The Crab with the Golden Claws was published in book form shortly after its conclusion. Hergé continued The Adventures of Tintin with The Shooting Star, while the series itself became a defining part of the Franco-Belgian comics tradition. In 1943, Hergé coloured and redrew the book in his distinctive ligne-claire style for Casterman‘s republication. The Crab with the Golden Claws introduces the supporting character Captain Haddock, who became a major fixture of the series. The book is the first Tintin adventure published in the United States and the first to be adapted into a motion picture. The Crab with the Golden Claws was adapted for the 1947 stop motion film of the same name, the 1956 Belvision Studios animation Hergé’s Adventures of Tintin, the 1991 Ellipse/Nelvana animated series The Adventures of Tintin, the feature film The Adventures of Tintin: The Secret of the Unicorn (2011) directed by Steven Spielberg, and the film’s tie-in video game.
Tintin is informed by Thomson and Thompson of a case involving the ramblings of a drunken man, later killed, found with a scrap of paper from what appears to be a tin of crab meat with the word “Karaboudjan” scrawled on it. His subsequent investigation and the kidnapping of a Japanese man interested in giving him a letter leads Tintin to a ship called the Karaboudjan, where he is abducted by a syndicate of criminals who have hidden opium in the crab tins. Tintin escapes from his locked room after Snowy chews through his bonds and Tintin knocks out a man sent to bring him food, leaving the man bound and gagged in the room. Tintin encounters Captain Haddock, an alcoholic sea captain, who is manipulated by his first mate, Allan, and is unaware of his crew’s criminal activities. Tintin hides in the locker under the bed and defeats Jumbo, the sailor left in the cabin, while Allan thinks Tintin has climbed out of the porthole back into the storeroom. He blows open the storeroom door, then finding it empty goes back to the Captain’s room, where he finds Jumbo tied to a chair and gagged. Tintin, Snowy, and Haddock escape the ship in a lifeboat after sending a radio message to the police about the cargo, and a seaplane tries to attack them. Tintin and the Captain hijack the plane, tie up the pilots, and try to reach Spain. Haddock’s drunken behaviour in a storm causes them to crash-land in the Sahara, where the crew escapes.[1]

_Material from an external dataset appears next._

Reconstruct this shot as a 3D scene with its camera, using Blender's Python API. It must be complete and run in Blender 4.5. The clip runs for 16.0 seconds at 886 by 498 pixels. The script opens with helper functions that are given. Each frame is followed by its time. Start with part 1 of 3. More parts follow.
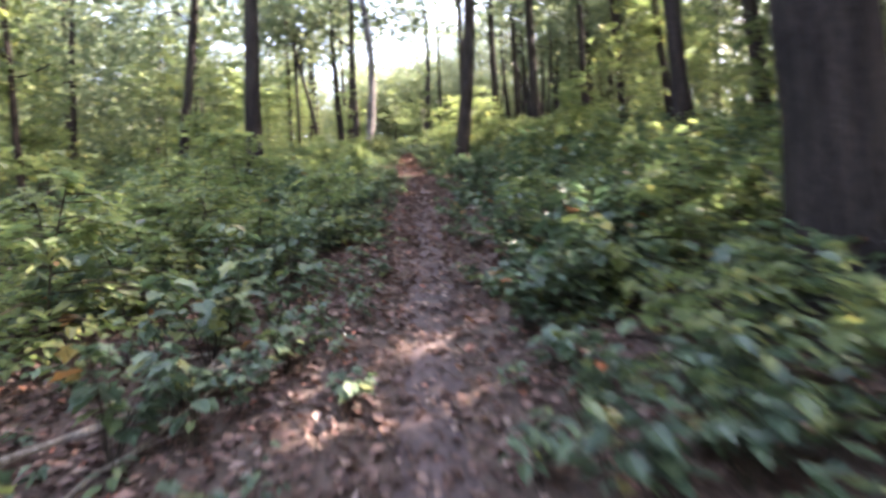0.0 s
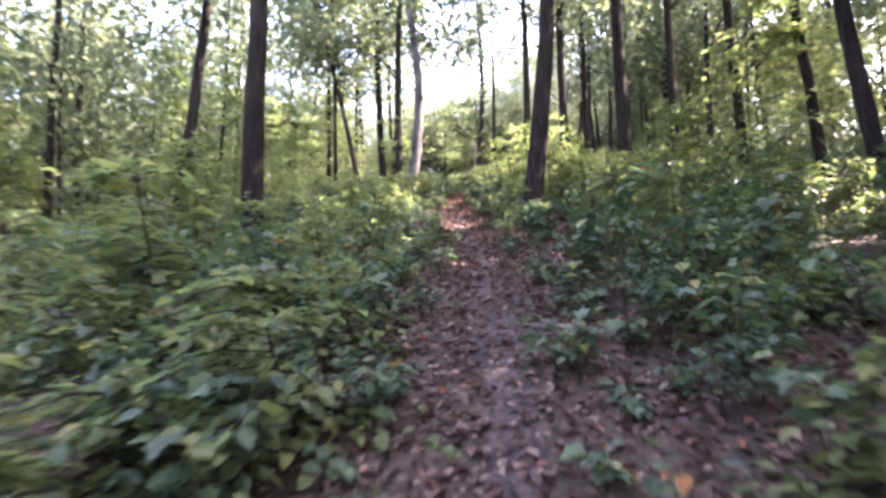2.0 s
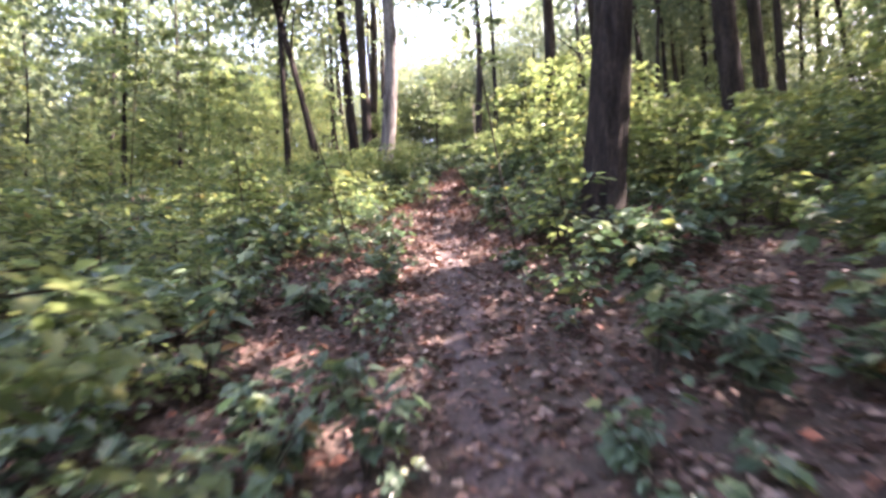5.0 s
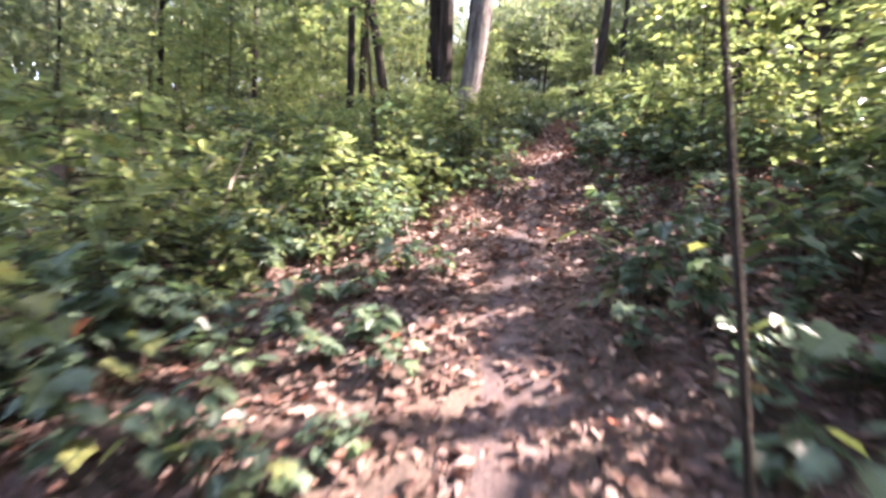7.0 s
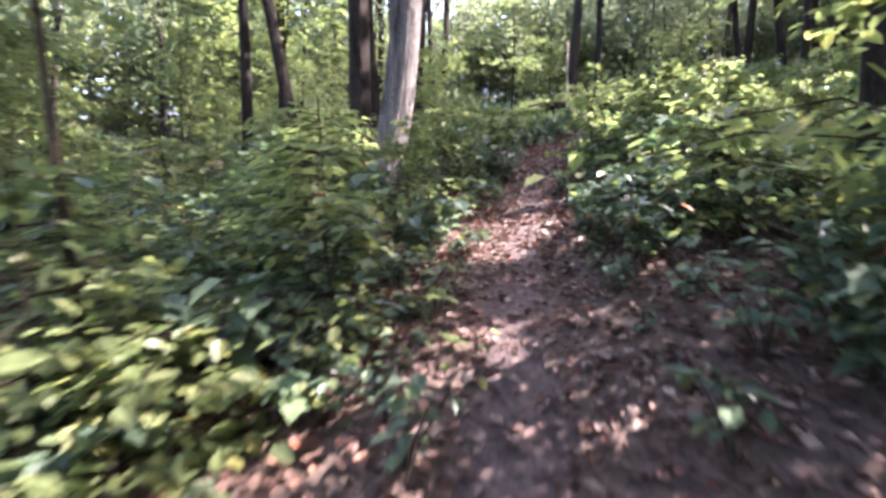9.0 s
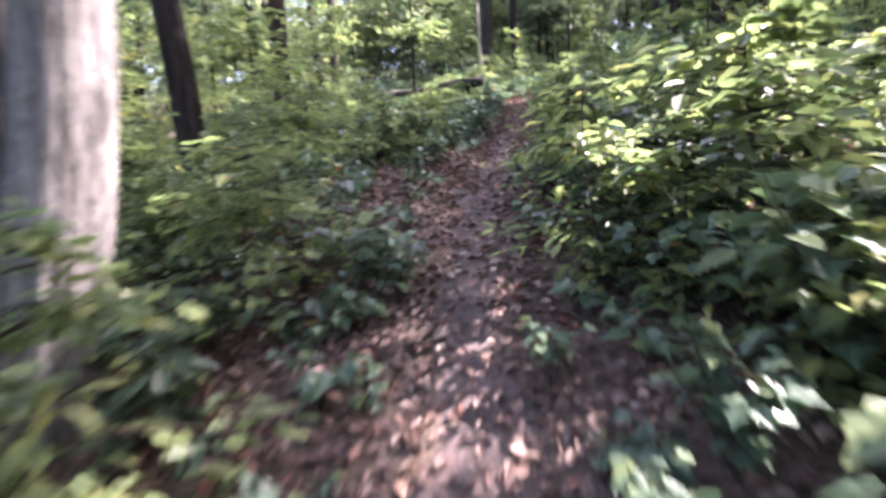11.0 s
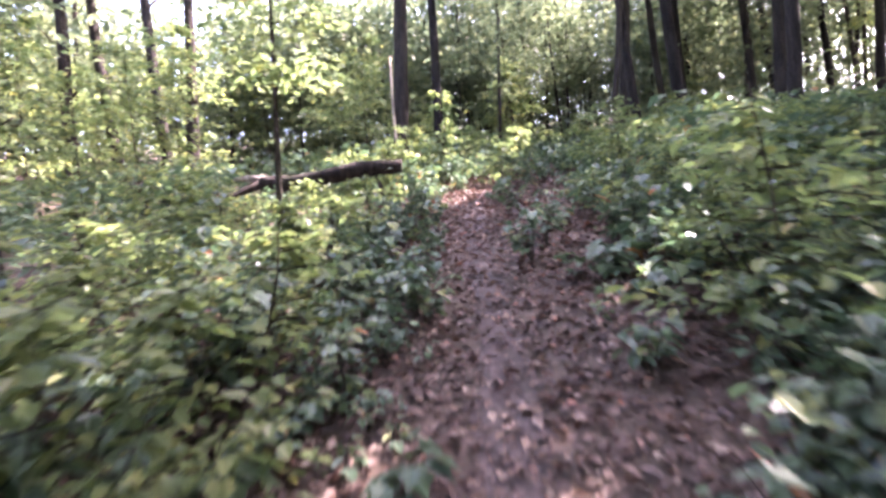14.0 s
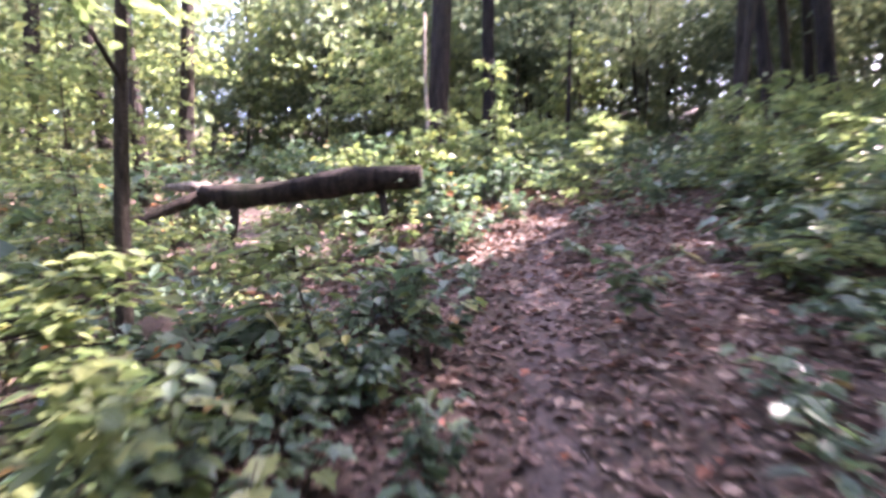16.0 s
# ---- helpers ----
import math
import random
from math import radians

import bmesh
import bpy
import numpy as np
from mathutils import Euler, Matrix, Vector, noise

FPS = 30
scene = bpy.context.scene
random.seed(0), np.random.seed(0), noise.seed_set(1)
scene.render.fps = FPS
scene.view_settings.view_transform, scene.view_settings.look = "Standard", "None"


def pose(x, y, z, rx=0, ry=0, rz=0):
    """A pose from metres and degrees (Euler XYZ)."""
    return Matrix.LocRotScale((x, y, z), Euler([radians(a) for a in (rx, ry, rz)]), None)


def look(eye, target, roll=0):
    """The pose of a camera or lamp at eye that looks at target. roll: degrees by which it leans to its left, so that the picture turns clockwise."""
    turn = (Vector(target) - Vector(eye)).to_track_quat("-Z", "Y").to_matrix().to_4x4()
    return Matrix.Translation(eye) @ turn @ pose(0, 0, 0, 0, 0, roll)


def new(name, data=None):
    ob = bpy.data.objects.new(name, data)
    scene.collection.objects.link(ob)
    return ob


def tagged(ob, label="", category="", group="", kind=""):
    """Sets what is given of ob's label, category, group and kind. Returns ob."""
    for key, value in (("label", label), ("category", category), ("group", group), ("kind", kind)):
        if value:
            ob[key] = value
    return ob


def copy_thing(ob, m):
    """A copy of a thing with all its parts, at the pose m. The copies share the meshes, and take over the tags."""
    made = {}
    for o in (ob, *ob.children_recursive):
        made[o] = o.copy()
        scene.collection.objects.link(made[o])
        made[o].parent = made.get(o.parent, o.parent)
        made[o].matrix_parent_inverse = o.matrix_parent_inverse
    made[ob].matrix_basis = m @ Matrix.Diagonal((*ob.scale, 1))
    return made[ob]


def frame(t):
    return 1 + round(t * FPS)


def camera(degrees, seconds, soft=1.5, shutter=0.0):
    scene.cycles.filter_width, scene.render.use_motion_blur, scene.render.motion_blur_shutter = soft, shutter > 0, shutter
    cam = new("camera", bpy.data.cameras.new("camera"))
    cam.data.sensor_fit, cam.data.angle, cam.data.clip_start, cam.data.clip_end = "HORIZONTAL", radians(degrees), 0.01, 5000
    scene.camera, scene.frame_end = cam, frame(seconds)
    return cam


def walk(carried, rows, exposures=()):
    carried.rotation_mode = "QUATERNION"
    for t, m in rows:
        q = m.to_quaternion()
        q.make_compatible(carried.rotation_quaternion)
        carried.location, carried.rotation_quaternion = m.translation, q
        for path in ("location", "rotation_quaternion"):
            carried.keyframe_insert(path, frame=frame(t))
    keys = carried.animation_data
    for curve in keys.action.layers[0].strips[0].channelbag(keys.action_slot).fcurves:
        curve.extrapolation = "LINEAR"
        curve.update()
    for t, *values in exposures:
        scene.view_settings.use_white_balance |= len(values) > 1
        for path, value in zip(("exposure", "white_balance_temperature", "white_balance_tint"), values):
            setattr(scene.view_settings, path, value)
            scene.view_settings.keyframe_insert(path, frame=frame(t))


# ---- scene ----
cam = camera(80.8, 16.0, soft=3.0, shutter=0.6)
PATH = [
    (0, (-0.535, 0.0, 1.5), (-0.349, 1.991, 1.545), -2.5),
    (0.5, (-0.552, 1.17, 1.816), (-0.554, 3.169, 1.893), 1.7),
    (1, (-0.462, 2.276, 2.136), (-0.514, 4.27, 2.276), 0.7),
    (1.5, (-0.435, 3.342, 2.449), (-0.459, 5.315, 2.777), -2.8),
    (2, (-0.436, 4.478, 2.631), (-0.424, 6.47, 2.814), -0.5),
    (2.5, (-0.312, 5.432, 2.847), (-0.159, 7.399, 3.176), 0.9),
    (3, (-0.155, 6.528, 3.085), (-0.027, 8.5, 3.395), -1.6),
    (3.5, (-0.115, 7.638, 3.369), (-0.019, 9.62, 3.62), -1.9),
    (4, (-0.075, 8.748, 3.653), (-0.011, 10.738, 3.844), -2.3),
    (4.5, (-0.035, 9.858, 3.937), (-0.004, 11.854, 4.068), -2.6),
    (5, (0.005, 10.968, 4.221), (0.003, 12.967, 4.291), -2.9),
    (5.5, (0.045, 12.078, 4.505), (0.01, 14.078, 4.515), -3.3),
    (6, (0.106, 13.109, 4.735), (-0.007, 15.106, 4.73), -1.2),
    (6.5, (0.211, 14.197, 5.015), (0.052, 16.189, 4.947), -3.3),
    (7, (0.158, 15.301, 5.361), (-0.204, 17.261, 5.204), 2.9),
    (7.5, (0.199, 16.387, 5.653), (-0.068, 18.361, 5.465), -4.3),
    (8, (0.106, 17.469, 5.911), (-0.291, 19.428, 5.842), -0.9),
    (8.5, (0.106, 18.569, 6.195), (-0.232, 20.539, 6.109), -0.5),
    (9, (0.106, 19.669, 6.479), (-0.172, 21.647, 6.376), -0.1),
    (9.5, (0.106, 20.769, 6.763), (-0.111, 22.754, 6.643), 0.4),
    (10, (0.106, 21.869, 7.047), (-0.051, 23.858, 6.911), 0.8),
    (10.5, (0.106, 22.969, 7.331), (0.009, 24.961, 7.178), 1.2),
    (11, (0.217, 24.306, 7.732), (0.237, 26.295, 7.522), -4.3),
    (11.5, (0.322, 25.548, 8.075), (0.443, 27.522, 7.776), -5.5),
    (12, (0.181, 26.527, 8.396), (0.242, 28.519, 8.227), 0.3),
    (12.5, (0.106, 27.507, 8.732), (0.224, 29.491, 8.953), 3.1),
    (13, (0.241, 28.487, 8.922), (0.449, 30.476, 8.94), 0.1),
    (13.5, (0.446, 29.594, 9.163), (0.728, 31.574, 9.159), -0.6),
    (14, (0.715, 30.711, 9.445), (1.098, 32.674, 9.442), -4.5),
    (14.5, (0.912, 31.729, 9.736), (1.215, 33.703, 9.853), -0.6),
    (15, (1.213, 32.765, 9.964), (1.639, 34.716, 9.854), -2.7),
    (15.5, (1.455, 33.693, 10.186), (1.825, 35.657, 10.242), -2.3),
    (16, (1.662, 34.759, 10.432), (1.861, 36.749, 10.384), -1.7),
]
walk(cam, [(t, look(eye, target, roll)) for t, eye, target, roll in PATH], [(0.0, 4.25, 7000.0, 25.0), (1.5, 4.4, 6750.0, 31.0), (3.0, 4.25, 6700.0, 35.0), (6.0, 4.25, 7000.0, 30.0), (8.0, 4.0, 6600.0, 29.0), (10.5, 4.1, 6200.0, 29.0), (12.5, 4.7, 6300.0, 34.0), (13.5, 4.6, 6400.0, 36.0), (14.5, 4.6, 6500.0, 39.0), (16.0, 4.35, 6400.0, 39.0)])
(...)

After trekking across the desert and nearly dying of dehydration, Tintin and Haddock are rescued and taken to a French outpost, where they hear on the radio the storm has sunk the Karaboudjan. They travel to a Moroccan port, and along the way are attacked by Tuareg tribesmen, defending themselves with French MAS-36 rifles. At the port, members of his old crew kidnap the Captain after he recognises their disguised Karaboudjan. Tintin meets Thomson and Thompson who got his message, and they learn that the wealthy merchant Omar ben Salaad sold the crab tins; Tintin tells Thomson and Thompson to discreetly investigate. Tintin tracks down the gang and saves the Captain, but they both become intoxicated by the fumes from wine barrels breached in a shootout with the villains. Haddock chases a gang-member from the cellar to an entrance behind a bookcase in Salaad’s house. Upon sobering up, Tintin discovers a necklace of a crab with golden claws on the now-subdued owner of the wine cellar, Omar ben Salaad, and realizes that he is the leader of the drug cartel. Allan steals a boat and tries escaping, but Tintin captures him. The police arrest the gang and free the Japanese man, who introduces himself as Bunji Kuraki, a police detective who was trying to warn Tintin of the group he was up against. He had been investigating the sailor on Haddock’s crew who drowned; the sailor was on the verge of bringing him opium before he was eliminated. Turning on the radio, Tintin learns that, thanks to him, the entire organisation of the Crab with the Golden Claws is behind bars.[2]